À l’intérieur de sa maison, les volumes sont organiques, libres, comme ses bijoux. Ici, une table sculptée dans une meule de moulin, là, un moodboard jailli d’un autre temps : objets vernaculaires, art africain, mobilier d’Extrême-Orient, tout ce qui a nourri son geste. Dans les vitrines, on reconnaît les formes souples de la manchette Bone et les lignes tendues de la médaille de la Vierge qu’elle avait dessinée: un simple voile, une caresse d’or. C’est cette même médaille, agrandie, qui veille aujourd’hui sur sa sépulture dans l’église du village. Elsa aimait les couleurs de la terre: ocre, cumin, brique, mais dans cette palette sourde explose parfois un bleu vif, le Blau de Montserrat, comme une respiration spirituelle. Elle n’était pas pratiquante. Mais elle croyait au geste des artisans, à la beauté du sauvetage. Les objets religieux, les valises empilées, les cages à oiseaux posées là sans logique apparente racontent une chose : elle était une fugitive du sens, une pèlerine sans sanctuaire. Son art est né ici, dans ce chaos organisé. C’est à Sant Marti Vell qu’elle pense ses bijoux pour Tiffany.
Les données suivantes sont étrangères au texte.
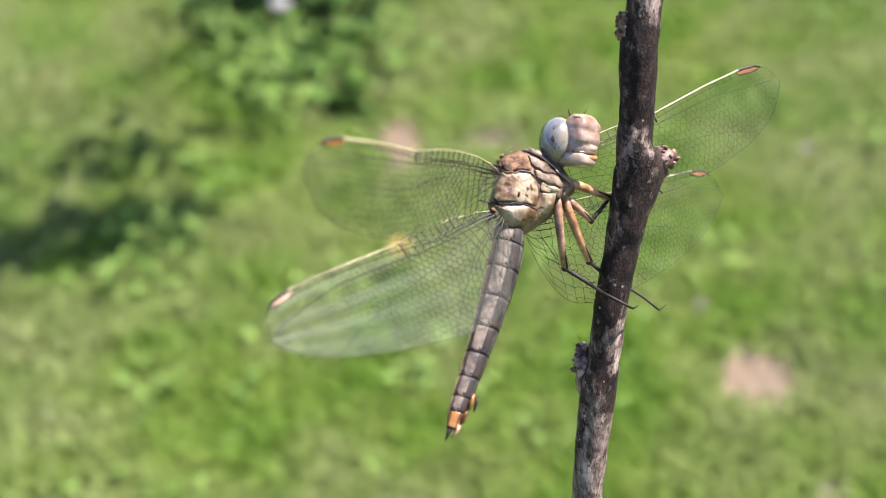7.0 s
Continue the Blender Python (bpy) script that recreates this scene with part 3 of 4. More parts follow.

C’est là qu’elle pleure ses amis emportés par le sida, dans les années 1980, quand New York devient « cimetière ». Elle se réfugie dans cette terre rude comme une étreinte. Elle restaure, elle préserve, elle invente. Elle fait du village un musée vivant, une constellation d’art et de mémoire, un royaume secret dont elle est la seule souveraine. Aujourd’hui, la Fondation Nando et Elsa Peretti veille sur le lieu. Le musée n’est pas ouvert au public. Il faut demander, attendre. Laisser le temps faire son travail. Comme elle. L’oasis Sant Marti Vell est tout ce qu’elle fut : belle, forte, fragile. Un château sans prince, une geôle dorée ouverte sur l’infini. On s’y perd comme on tombe amoureux: sans comprendre, mais en sachant que l’on n’en reviendra pas tout à fait le même.